RASSEGNA STAMPA
IL MANIFESTO - ITALIA LORO
Genova, 20 maggio 2010
ITALIA LORO
Marco Revelli
La
sentenza della Corte d'Appello di Genova per i «fatti della Diaz» non
ci restituisce la luce. Ma per lo meno apre uno spiraglio di verità e
di senso, nel buio fitto e appiccicoso che avvolge il Paese. Giunge
tardi. Tardissimo. A quasi dieci anni da quell'ignobile «massacro in
stile sudamericano», che ci coprì di vergogna davanti al mondo. Dieci
anni in cui i responsabili hanno continuato a ricoprire le più alte
cariche nel «sistema di sicurezza». E a rappresentare le più delicate
tra le istituzioni: quelle che incarnano il «monopolio della forza» e
che dovrebbero, per dovere costituzionale, presidiare il più elementare
dei diritti: quello all'integrità della persona. Dieci anni nei quali
le vittime di allora - quasi tutti giovani e giovanissimi - hanno
potuto crescere e farsi uomini portandosi dentro quella ferita non
rimarginabile, e l'immagine di uno Stato fondato sull'illegalità, sulla
prepotenza e sull'impunità del potere.
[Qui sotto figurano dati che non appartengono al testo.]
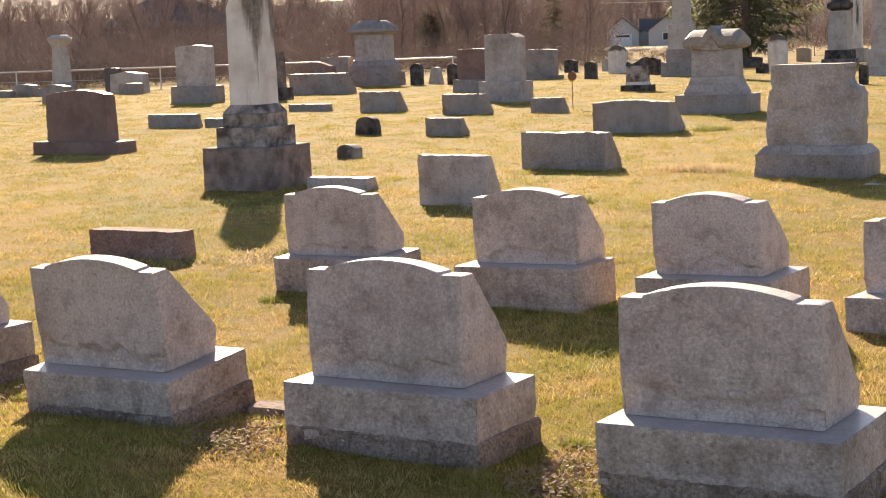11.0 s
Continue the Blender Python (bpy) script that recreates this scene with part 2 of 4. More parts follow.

Però ora sappiamo che c'è, in
questo Paese, almeno un anfratto, un'aula di tribunale, una Corte, in
cui la verità che allora percepimmo, tutti, sulla nostra pelle può
essere riconosciuta e «detta». In cui una parola, corrispondente alla
realtà, può essere pronunciata.
Il
Governo - c'era da dubitarne? - costituitosi in Corte alternativa, si è
affrettato ad assolverli. «Piena fiducia», ha dichiarato il ministro
Maroni, «i nostri uomini - ha detto il sottosegretario Mantovano -
resteranno al loro posto», nonostante la pesantezza delle condanne, e
l'esclusione dai pubblici uffici. E ha fatto bene a chiamarli «i nostri
uomini». Perché sono della stessa pasta e della stessa cricca. Sono,
tutti insieme, in forma «sistemica», parte della stessa Italia,
intreccio di ferocia e privilegio, di connivenze incrociate e di
ostentazione d'impunità. Sono l'Italia che ha praticato la tortura, a
Bolzaneto, su decine e decine di ragazzine e ragazzini alla propria
prima esperienza di partecipazione politica. Sono l'Italia che ha
ammazzato Carlo Giuliani e ha sputato sul suo corpo adolescente. Oggi
sappiamo - dall'inchiesta di Perugia - che sono anche l'Italia della
corruzione sistematica e degli scambi di piaceri. Quella delle case
regalate e degli affitti di favore ai figli e ai cognati. L'Italia
dell'Enasarco - per intenderci - e degli Anemone e Zampolini.
Sono,
infine, la stessa Italia che, con un velenoso colpo di coda, ha
sanzionato nel modo più brutale la fine della libertà di stampa,
minacciando il carcere ai giornalisti e condannando di fatto a morte
gli editori che osassero rendere pubblici i materiali giudiziari
connessi a quelle stesse intercettazioni senza le quali mai si sarebbe
giunti alla verità sui «fatti della Diaz».
Non vorremmo che quella di ieri fosse davvero l'ultima «bella notizia» che abbiamo potuto festeggiare.